Many of these shows focus more on the storytelling side of fiction writing, but you’ll find good stuff about how to learn to write on many of these as well.
- Writer’s Digest: Best podcasts for writers
- The Write Life: Writing podcasts
- Kindlepreneur: Best podcasts for writers and self-publishers
- The Write Life: YouTube channels for writers
- Reddit: Best YouTube channels for aspiring authors
- Brandon Sanderson’s creative writing lecture series
Find a critique group
Writing partners and critique groups are generally better at helping with storycrafting than they are with writing. Chances are that most of your peers picked up their knowledge of grammar, spelling, punctuation, and usage back in school, just as you did. Unless they’ve been keeping up at a professional level (university courses, professional editing and language organizations, and so on), their savoir faire is likely to be at least a decade or three out of date. Misconceptions and a reliance on false rules of the road abound.
Still, you never know if a writing group’s going to be filled with knowledgeable, helpful peers until you check it out. So check it out, but don’t expect it to be the best, most reliable way to improve the writing side of writing a book.
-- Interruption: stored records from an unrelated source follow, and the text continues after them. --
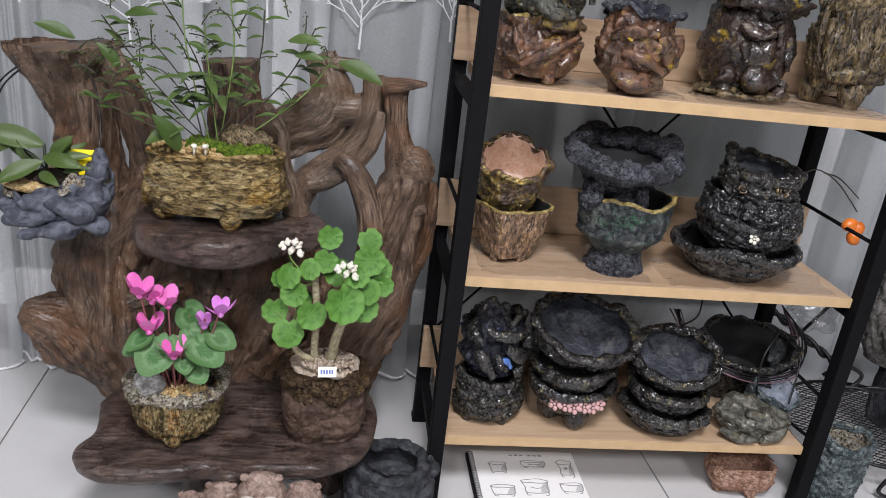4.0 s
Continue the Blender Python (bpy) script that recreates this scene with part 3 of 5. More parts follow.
pot("clay_dish", "black pitted clay dish at the foot of a stack", (0.448, 0.13, B), (0.09, 0.082, 0.05), BOWL, (CLAY_BLACK, CLAY_BLACKGOLD, GLAZE_BLACK), 0, group=STACK, lump=0.007, scale=70, rope=0.01)
pot("clay_dish", "black pitted clay dish in the middle of a stack", (0.448, 0.135, B + 0.038), (0.082, 0.074, 0.055), BOWL, (CLAY_BLACK, CLAY_BLACKGOLD, GLAZE_BLACK), 50, (4, 0), group=STACK, lump=0.006, scale=70, rope=0.009)
pot("clay_dish", "black clay bowl with grey glazed inside on a stack", (0.452, 0.15, B + 0.088), (0.086, 0.074, 0.06), BOWL, (CLAY_BLACK, CLAY_BLACKGOLD, GLAZE_GREY), 0, (24, -3), group=STACK, lump=0.006, scale=60, floor=0.35, rope=0.009)
pot("wire_basket_pot", "large black pot with a mossy patch bound in wire", (0.59, 0.25, B), (0.11, 0.08, 0.165), FLARE, (CLAY_BLACK, CLAY_BLACKGOLD, GLAZE_BLACK), 0, (20, 0), lump=0.006, scale=60, floor=0.4, rope=0.007)
# middle board
pot("clay_planter", "copper bark-textured square clay pot", (0.09, 0.125, M), (0.067, 0.06, 0.1), [(0, 0.62), (0.2, 0.74), (0.6, 0.92), (1, 1.04)], (CLAY_COPPER, GOLD, GLAZE_BLACK), 25, feet=4, foot=0.01, group=STACK, lump=0.003, scale=80, n=5, floor=0.2)
pot("clay_planter", "gilded bronze clay pot with a peach glazed inside", (0.09, 0.14, M + 0.085), (0.062, 0.06, 0.11), [(0, 0.6), (0.25, 0.9), (0.6, 0.95), (1, 1.08)], (CLAY_GOLD, CLAY_GOLD, GLAZE_PEACH), 0, (20, 0), group=STACK, lump=0.006, scale=50, wave=0.25, floor=0.4, rope=0.005)
pot("clay_planter", "green-patinated clay bowl on a grey pedestal with gold rim", (0.278, 0.11, M), (0.087, 0.075, 0.145), [(0, 0.46), (0.26, 0.46), (0.36, 0.7), (0.5, 0.92), (0.78, 0.98), (1, 1.02)], (CLAY_PATINA, GOLD, GLAZE_BLACK), 0, group=STACK, lump=0.005, scale=45, floor=0.5)
pot("rock_bowl", "graphite-grey rock-like bowl with a wide craggy rim", (0.283, 0.115, M + 0.145), (0.108, 0.08, 0.078), [(0, 0.5), (0.35, 0.66), (0.7, 0.92), (1, 1)], (CLAY_GRAPH, CLAY_GRAPH, GLAZE_BLACK), 0, (15, 3), feet=4, foot=0.02, group=STACK, lump=0.008, scale=42, wave=0.18, floor=0.2, rope=0.019)
pot("clay_dish", "wide black clay dish with a scalloped rim", (0.528, 0.15, M), (0.122, 0.105, 0.06), DISH, (CLAY_BLACK, CLAY_BLACK, GLAZE_BLACK), 0, group=STACK, lump=0.007, scale=55, wave=0.2, floor=0.15, rope=0.009)
pot("clay_bowl", "black clay bowl with a small white flower", (0.533, 0.155, M + 0.04), (0.104, 0.09, 0.065), BOWL, (CLAY_BLACK, CLAY_BLACK, GLAZE_BLACK), 50, (3, 0), group=STACK, lump=0.007, scale=55, wave=0.2, floor=0.2, rope=0.008)
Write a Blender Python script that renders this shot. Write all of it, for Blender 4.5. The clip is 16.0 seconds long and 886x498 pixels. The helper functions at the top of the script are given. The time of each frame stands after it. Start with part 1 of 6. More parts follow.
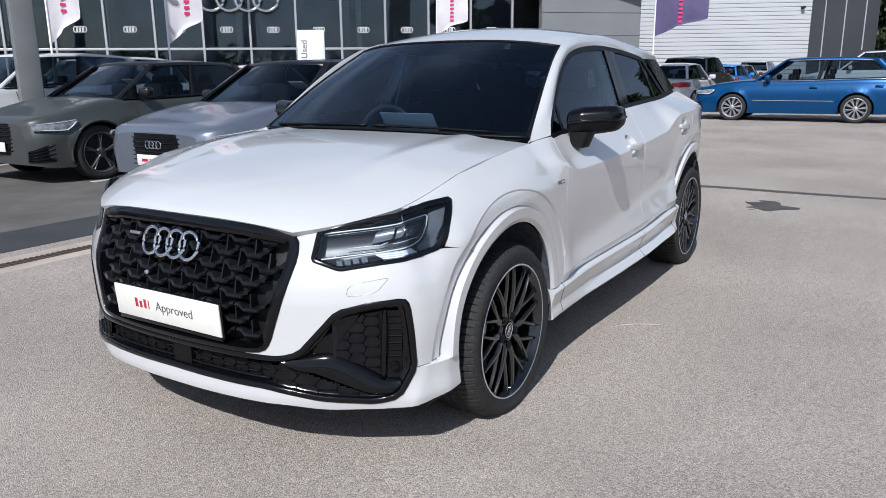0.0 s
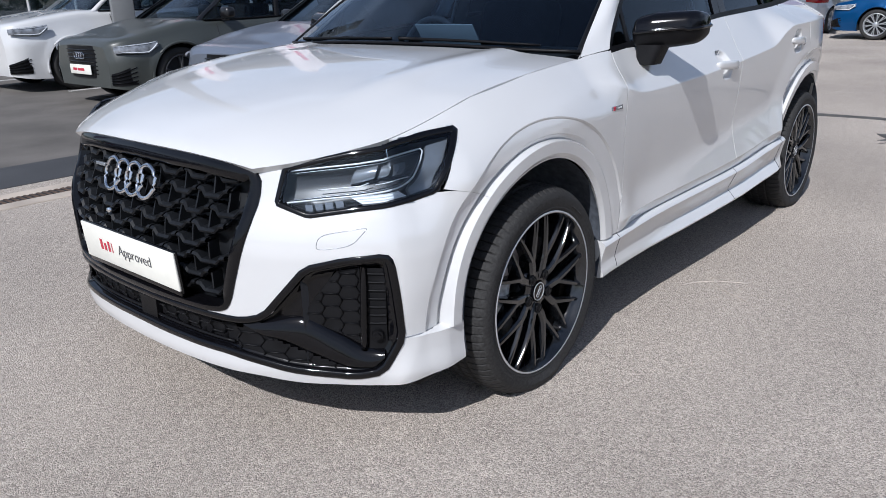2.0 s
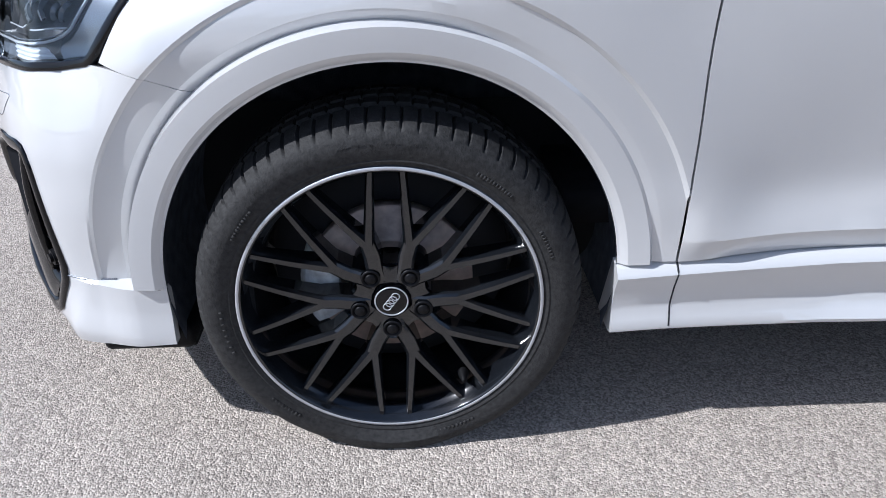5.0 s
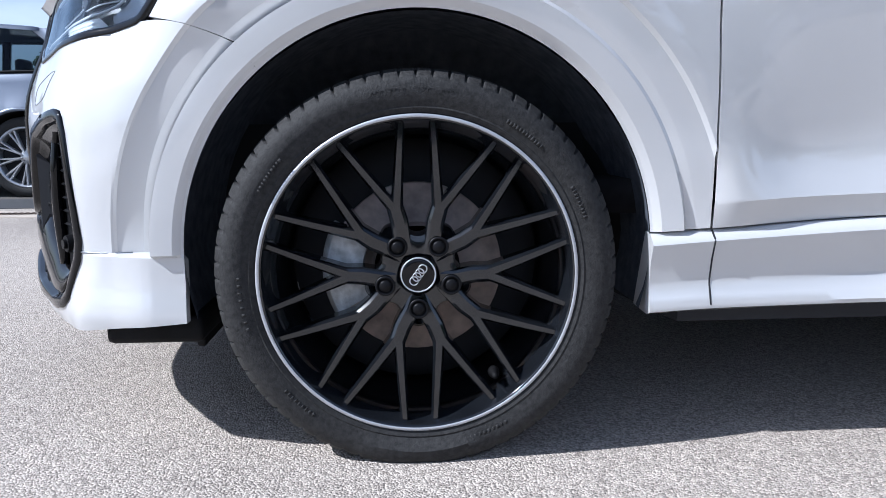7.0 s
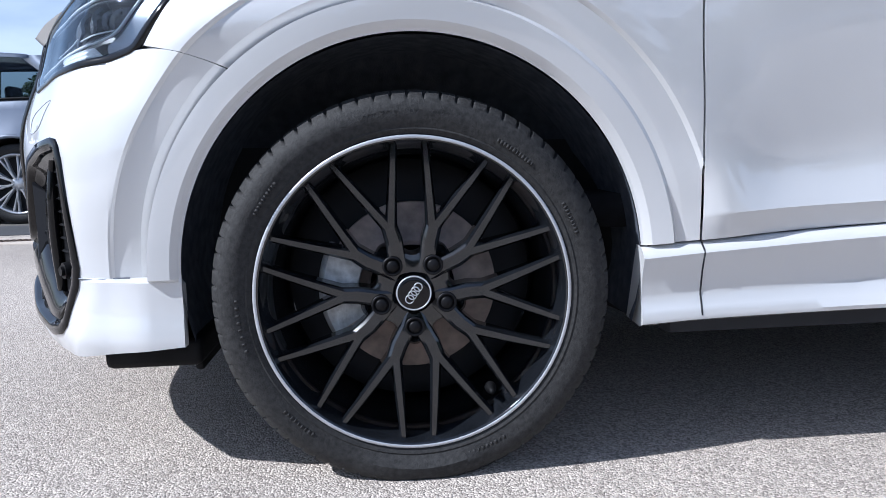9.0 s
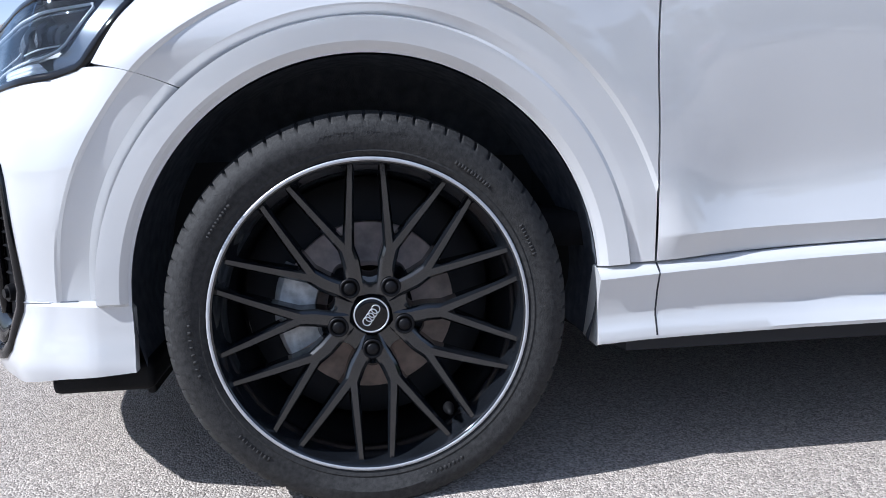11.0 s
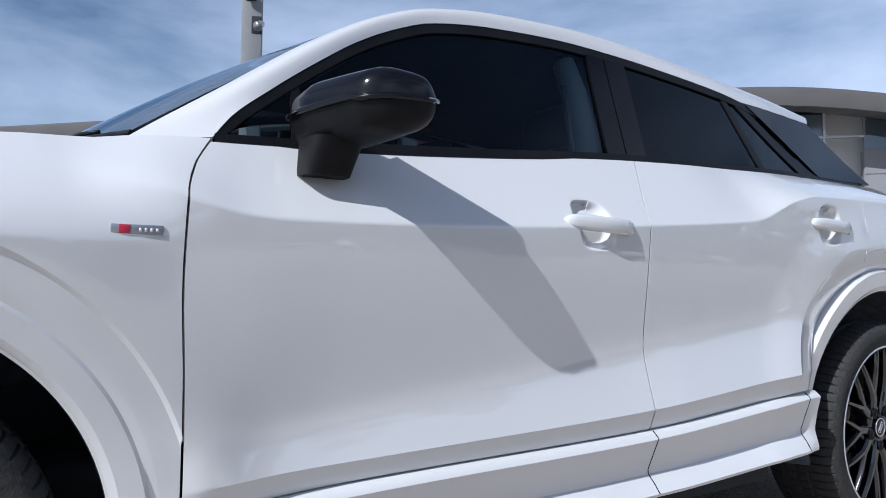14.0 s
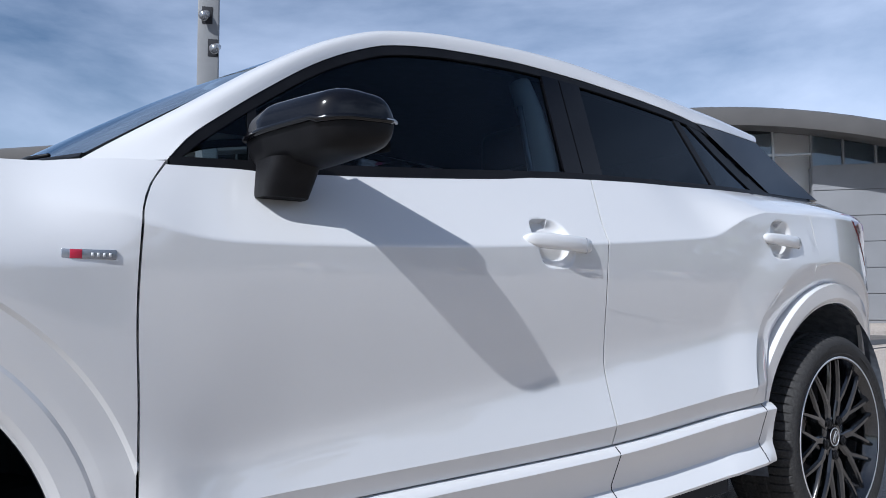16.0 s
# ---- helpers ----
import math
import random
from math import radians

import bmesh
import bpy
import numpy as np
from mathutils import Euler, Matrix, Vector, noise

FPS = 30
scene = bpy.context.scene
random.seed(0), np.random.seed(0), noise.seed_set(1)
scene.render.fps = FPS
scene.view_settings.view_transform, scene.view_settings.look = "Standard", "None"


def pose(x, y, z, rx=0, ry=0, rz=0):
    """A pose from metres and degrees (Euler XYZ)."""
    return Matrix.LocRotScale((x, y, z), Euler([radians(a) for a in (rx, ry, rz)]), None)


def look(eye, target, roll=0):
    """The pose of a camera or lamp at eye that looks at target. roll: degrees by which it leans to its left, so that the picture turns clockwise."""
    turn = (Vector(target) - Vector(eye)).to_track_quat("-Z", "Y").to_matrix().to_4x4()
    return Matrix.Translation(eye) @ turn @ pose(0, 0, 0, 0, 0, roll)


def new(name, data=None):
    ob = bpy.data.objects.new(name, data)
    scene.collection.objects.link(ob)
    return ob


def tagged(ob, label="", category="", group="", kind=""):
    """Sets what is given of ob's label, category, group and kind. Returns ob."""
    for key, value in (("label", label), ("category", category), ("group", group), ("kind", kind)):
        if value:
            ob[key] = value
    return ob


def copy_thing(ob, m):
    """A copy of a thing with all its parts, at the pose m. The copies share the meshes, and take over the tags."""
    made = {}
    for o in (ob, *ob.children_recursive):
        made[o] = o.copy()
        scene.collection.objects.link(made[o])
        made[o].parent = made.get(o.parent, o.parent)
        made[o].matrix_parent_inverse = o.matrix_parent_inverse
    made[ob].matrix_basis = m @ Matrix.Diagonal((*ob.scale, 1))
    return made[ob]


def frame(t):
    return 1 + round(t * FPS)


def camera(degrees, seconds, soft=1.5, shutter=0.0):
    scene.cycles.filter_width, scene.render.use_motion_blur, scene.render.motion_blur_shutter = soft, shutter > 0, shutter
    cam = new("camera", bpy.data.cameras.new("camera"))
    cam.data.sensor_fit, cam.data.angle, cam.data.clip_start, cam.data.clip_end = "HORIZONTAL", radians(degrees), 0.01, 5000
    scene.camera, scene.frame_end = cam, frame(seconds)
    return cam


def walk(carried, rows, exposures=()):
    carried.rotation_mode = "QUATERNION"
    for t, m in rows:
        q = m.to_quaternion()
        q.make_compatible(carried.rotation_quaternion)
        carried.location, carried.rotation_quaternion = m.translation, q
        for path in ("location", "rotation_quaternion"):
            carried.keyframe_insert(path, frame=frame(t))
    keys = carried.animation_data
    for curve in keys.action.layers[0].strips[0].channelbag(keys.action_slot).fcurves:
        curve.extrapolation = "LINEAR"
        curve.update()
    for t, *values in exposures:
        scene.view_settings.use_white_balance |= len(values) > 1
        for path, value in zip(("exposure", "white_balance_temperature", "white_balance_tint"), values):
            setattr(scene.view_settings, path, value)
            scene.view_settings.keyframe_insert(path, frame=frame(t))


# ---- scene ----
cam = camera(61.8, 16.0, soft=0.9)
PATH = [
    (0, (-2.362, -2.04, 1.254), (-0.71, -1.013, 0.787), -0.5),
    (0.5, (-2.357, -2.033, 1.256), (-0.716, -0.998, 0.771), -0.9),
    (1, (-2.316, -2.028, 1.254), (-0.693, -0.976, 0.744), -1.4),
    (1.5, (-2.096, -2.025, 1.227), (-0.533, -0.914, 0.659), -1.8),
    (2, (-1.786, -2.01, 1.175), (-0.351, -0.778, 0.525), -1.4),
    (2.5, (-1.38, -1.979, 1.154), (-0.133, -0.594, 0.43), -0.9),
    (3, (-0.994, -2.03, 1.114), (0.011, -0.486, 0.335), -0.5),
    (3.5, (-0.635, -2.046, 1.099), (0.079, -0.386, 0.243), -0.5),
    (4, (-0.309, -2.006, 1.09), (0.121, -0.267, 0.201), -0.2),
    (4.5, (-0.080, -1.975, 1.042), (0.141, -0.224, 0.105), 0.55),
    (4.7, (0.041, -1.907, 1.035), (0.122, -0.182, 0.025), -0.1),
    (6.8, (-0.033, -2.017, 0.537), (0.096, -0.047, 0.212), -0.5),
    (7, (-0.03, -2.029, 0.537), (0.088, -0.058, 0.219), -0.4),
    (7.5, (-0.036, -2.043, 0.552), (0.093, -0.073, 0.231), -0.7),
    (8, (-0.033, -2.044, 0.557), (0.093, -0.073, 0.242), -1.0),
    (8.5, (-0.034, -2.046, 0.537), (0.097, -0.069, 0.265), -1.5),
    (11, (-0.028, -2.033, 0.587), (0.218, -0.07, 0.291), -1.3),
    (11.5, (-0.017, -2.034, 0.571), (0.354, -0.079, 0.375), -0.3),
    (12, (0.042, -2.044, 0.615), (0.526, -0.110, 0.474), 0.3),
    (12.5, (0.080, -2.047, 0.664), (0.720, -0.155, 0.576), 0.95),
    (13, (0.115, -2.045, 0.718), (0.926, -0.220, 0.680), 1.8),
    (13.5, (0.146, -2.032, 0.743), (1.136, -0.295, 0.778), 1.5),
    (14, (0.174, -2.047, 0.749), (1.274, -0.379, 0.832), 0.7),
    (14.5, (0.183, -2.041, 0.745), (1.344, -0.416, 0.854), 0.2),
    (15, (0.177, -2.038, 0.741), (1.361, -0.431, 0.868), -0.2),
    (15.5, (0.176, -2.042, 0.747), (1.365, -0.439, 0.879), -0.2),
    (16, (0.176, -2.048, 0.747), (1.36, -0.442, 0.887), -0.4),
]
walk(cam, [(t, look(eye, target, roll)) for t, eye, target, roll in PATH], [(0, -0.05, 5820, 10), (2.5, -0.02, 5800, 11), (3.6, 0.12, 5680, 11), (4.6, 0.22, 5600, 11), (6.8, 0.50, 5440, 11), (11.0, 0.50, 5460, 11), (12.5, 0.30, 5520, 11), (14.0, 0.17, 5640, 10), (16.0, 0.17, 5640, 10)])
SUN_TRAVEL = Vector((0.44, 0.11, -0.42)).normalized()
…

Here’s how to find a critique group.
Websites and blogs
There’s always the internet. Most good writing resources are rather dry reference sites—dictionaries, style guides—rather than more lively blogs where you can still learn a thing or two about writing. Here are my favorites from among the latter.
- Grammar Girl Grammar explanations you can actually follow.
- The Editor’s Blog From the author of the author’s reference shelf must-have The Magic of Fiction.
- Grammar Underground Nitty-gritty grammar basics.
- 36 writing essays by Chuck Palahniuk A nice collection about the art of actually getting the ideas and words down on the page.